Two Italian newspapers, La Stampa and Il Messagero, are publishing lurid details of alleged drug use, drinking and sexual harassment aboard the Costa Concordia.

"I saw with my own eyes officers taking cocaine – to prove it you would only have had to test them," a nurse identified only as Valentina B reportedly told investigators in pre-trial evidence obtained by the newspapers.

Valentina B says she worked on three Costa cruise ships, "each one worse than the other."

Another woman identified as Mary G is quoted in the documents as saying, "I worked on the Costa Concordia in 2010 for two months. Often the officers and other crew members were drunk. Often we'd say to ourselves, 'If there's an emergency, who is going to save the ship?'"

Mary G also claimed to have been "molested" by a crew member who was high on drugs.

"We operate strict safety and surveillance measures concerning drugs possession onboard our ships," Costa said in a statement. "The possession or trade of narcotics onboard is prohibited. Crew members who possess or use drugs or engage in drug trafficking are submitted to disciplinary provisions and disembarked. Onboard there are checks and preventive actions to discourage such behaviors."

While all of this is damaging to Costa's reputation, not all industry watchers think the brand will disappear.

"No, not the end for Costa, which has operating passenger ships for over 60 years," Douglas Ward, author of the 2012 Berlitz Guide to Cruising & Cruise Ships, said in an email to the Associated Press from a ship off the Australian coast. "But the relentless media spotlight may dilute the brand and perhaps the number of ships in fleet."

With two of Costa's 14 ships out of commission, the company has two new ships ready to launch.

It just finished rebuilding its 1600-passenger NeoRomantica, which is set to sail on its first voyage in the Mediterranean.

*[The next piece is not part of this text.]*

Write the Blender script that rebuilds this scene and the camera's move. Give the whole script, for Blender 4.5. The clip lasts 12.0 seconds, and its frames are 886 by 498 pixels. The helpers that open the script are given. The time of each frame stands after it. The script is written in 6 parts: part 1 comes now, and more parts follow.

The company says the cruise is soldout.

And Costa does seem to have learned from the disaster of the Concordia.

While the Bradwells were critical of the way the crew aboard the Costa Allegra behaved in the first hours, they have nothing but praise for Costa's response to the disabled ship.

The Bradwells said after the first few hours chaos aboard the Costa Allegra this week, the crew and the cruise line worked hard to ease the discomfort for passengers as living conditions deteriorated. Costa used helicopters to bring in food, flashlights and bottled water.

"They did what they could do," said Eleanor. "They did the best they could do under the circumstances."